Folha de S. Paulo


Memória Collorida

O impeachment de Fernando Collor voltou a ser citável, trazido por diferentes maneiras de relacioná-lo com as hipotéticas fórmulas para chegar ao impeachment de Dilma Rousseff. Passado quase um quarto de século, a queda de Collor é ainda um episódio nebuloso para a opinião pública.

A política partidária foi um componente menor na formação da avalanche que derrubou Collor. Puxado por Ibsen Pinheiro, que se projetava no Congresso como a mais promissora liderança política, o gigante PMDB engrossou a base parlamentar de Collor, aprovando até a usurpação das cadernetas de poupança e contas correntes, a pretexto de combate à inflação.

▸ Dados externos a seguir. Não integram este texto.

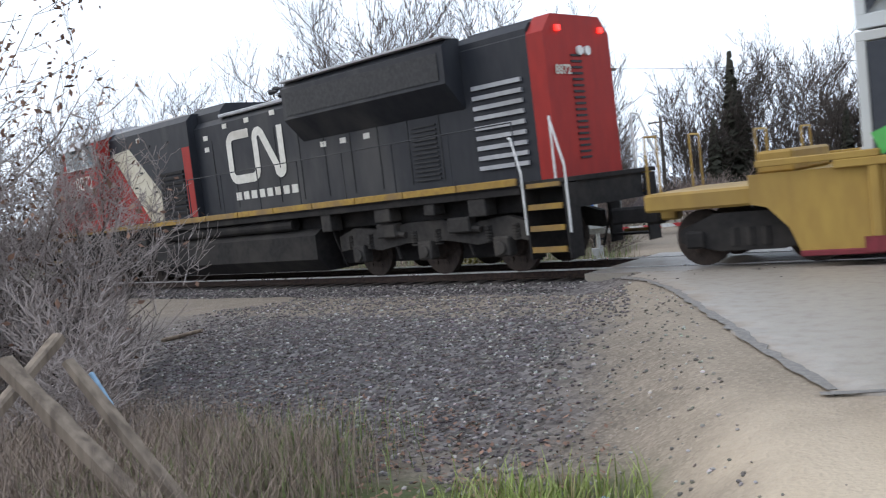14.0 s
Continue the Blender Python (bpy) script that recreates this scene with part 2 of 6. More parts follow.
    roof_dark=pbr("dark_shingles", (0.13, 0.13, 0.135), (0.09, 0.09, 0.095), 4, 0.9),
    silo=pbr("stave_silo_concrete", (0.27, 0.245, 0.21), (0.21, 0.19, 0.165), 2, 0.9, 0, 0.01),
    window=pbr("dark_window", (0.03, 0.035, 0.04), None, 4, 0.15),
    far_wood=pbr("far_woodland", (0.14, 0.115, 0.118), (0.09, 0.077, 0.082), 0.6, 1.0, rand=0.0),
    pink_post=pbr("faded_marker_post", (0.3, 0.17, 0.135), (0.22, 0.13, 0.105), 12, 0.85),
    plastic_blue=pbr("blue_litter", (0.2, 0.34, 0.48), None, 20, 0.4),
    litter=pbr("white_litter", (0.75, 0.75, 0.74), (0.6, 0.6, 0.6), 20, 0.5),
)


# ---------------- mesh helpers ----------------
def part(name, bm, material, parent=None, label="", smooth=False):
    """Links a bmesh as one mesh object, under a thing or a part."""
    me = bpy.data.meshes.new(name)
    bm.normal_update()
    bm.to_mesh(me)
    bm.free()
    if smooth:
        for p in me.polygons:
            p.use_smooth = True
    for mm in (material if isinstance(material, (list, tuple)) else [material]):
        me.materials.append(mm)
    ob = new(name, me)
    if parent is not None:
        ob.parent = parent
    if label:
        ob["label"] = label
    return ob


def mesh_part(name, verts, faces, material, parent=None, label="", smooth=False):
    me = bpy.data.meshes.new(name)
    me.from_pydata(verts, [], faces)
    me.materials.append(material)
    if smooth:
        me.polygons.foreach_set("use_smooth", np.ones(len(me.polygons), dtype=bool))
    ob = new(name, me)
    if parent is not None:
        ob.parent = parent
    if label:
        ob["label"] = label
    return ob


def thing(name, label, category, m=None, group="", kind=""):
    ob = new(name)
    ob.empty_display_size = 0.2
    if m is not None:
        ob.matrix_world = m
    return tagged(ob, label, category, group, kind)


def box(bm, x0, x1, y0, y1, z0, z1, bevel=0.0):
    r = bmesh.ops.create_cube(bm, size=1)
    vs = r["verts"]
    for v in vs:
        v.co = Vector(((x0 + x1) / 2 + v.co.x * (x1 - x0), (y0 + y1) / 2 + v.co.y * (y1 - y0), (z0 + z1) / 2 + v.co.z * (z1 - z0)))
    if bevel:
        es = list({e for v in vs for e in v.link_edges})
        bmesh.ops.bevel(bm, geom=es, offset=bevel, segments=1, affect="EDGES")
    return vs


def rod(bm, p0, p1, r0, r1=None, n=8, cap=True):
    p0, p1 = Vector(p0), Vector(p1)
    r1 = r0 if r1 is None else r1
    q = (p1 - p0).to_track_quat("Z", "Y").to_matrix()
    a, b = [], []
    for i in range(n):
        w = Vector((math.cos(i * math.tau / n), math.sin(i * math.tau / n), 0))
        a.append(bm.verts.new(p0 + q @ (w * r0)))
        b.append(bm.verts.new(p1 + q @ (w * r1)))
    for i in range(n):
        bm.faces.new((a[i], a[(i + 1) % n], b[(i + 1) % n], b[i]))
    if cap:
        bm.faces.new(a[::-1])
        bm.faces.new(b)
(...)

Mais tarde se descobriria que o deputado fora avisado pelo governo para esconder o seu dinheiro, o que ele fez em tempo no Uruguai.

Também não faltou a Collor, enquanto foi possível, apoio ou, quando menos, complacência dos meios de comunicação, desde a campanha que o elegeu com o que já foi definido como "golpe midiático". Mas para esse resultado houve também, coordenada com parte da TV, a colaboração da policia de Romeu Tuma. O que premiou esse delegado de São Paulo com a nomeação, por Collor, para as direções da Polícia Federal e da Receita Federal. Acumuladas, sim.

Essas muralhas protegeram Collor dos olhos públicos, mas não de quem estava dentro da fortaleza. Na divisão de funções das Forças Armadas em serviços da Presidência, a Marinha pôde fazer o acompanhamento íntimo do gabinete presidencial e da conduta pessoal de Collor. Ali dava-se, para os observadores, o oposto do que o exibicionismo de Collor produzia na TV e nos jornais, logo, na população.

Com o passar dos meses, intensificaram-se em número e teor os relatos de que Collor fazia uso de tóxicos, fosse ou não por lazer. Os indícios alicerçavam-se em atitudes e incidentes de insensatez incomum. Exemplo simplório: um presidente da República sair à toa com um carro em disparada e terminar em trombada.

Os indícios acumulavam-se ao tempo mesmo em que a situação do país agravava-se, em muitos sentidos internos e externos, e Collor mostrava-se cada vez mais distante do exercício de governo, propriamente. Os relatos sigilosos multiplicavam-se. O problema se tornou preocupante para os ministros militares.

Os menos desinformados olhavam para uma outra face de Collor. Chamava-se Paulo Cesar Farias, PC Farias. Simpático, inteligente, tão ambicioso quanto Collor, mas de ambição material, em pouco tempo transitava nos territórios do negócio com a desenvoltura e as transações dos veteranos. Sempre presente um lado cinzento e sorrateiro em cada um dos negócios. A PF e a RF estavam em banho-maria.

Da compra da Vasp, com Wagner Canhedo como dono, a minas de diamante e outros negócios em Angola, e daí ao interesse por grandes meios de comunicação no Brasil, petróleo e outros recursos minerais na Bolívia e no Peru, em poucos meses PC Farias passou a nome central no circuito do dinheiro. Sempre referenciado a Collor, em cuja moradia, a então famosa Casa da Dinda, dispunha de um portão para acesso discreto.

Quando o ambiente assim formado começou a se deteriorar, alimentado também pelo agravamento da situação do país, um canal de incentivo se acionou: militares munidos de fartos argumentos e demonstrações estavam prontos para dar uma contribuição, tão discreta quanto eficaz, aos políticos que criavam uma CPI.

Para todos os efeitos, foi o recebimento ilegal de um pequeno carro, dado pela Fiat, o tropeção que enquadrou a queda de Collor nas exigências constitucionais. Na verdade, os indícios ou provas de tóxico e PC Farias foram as duas motivações primordiais. A que outras, claro, se juntaram.

Aqui mesmo fiz alguns registros daquelas duas motivações obscurecidas, sem, no entanto, suscitar o interesse que a engenharia e o abalo da queda de Collor continuam a merecer. Nem por isso se justifica o desconhecimento de "especialistas".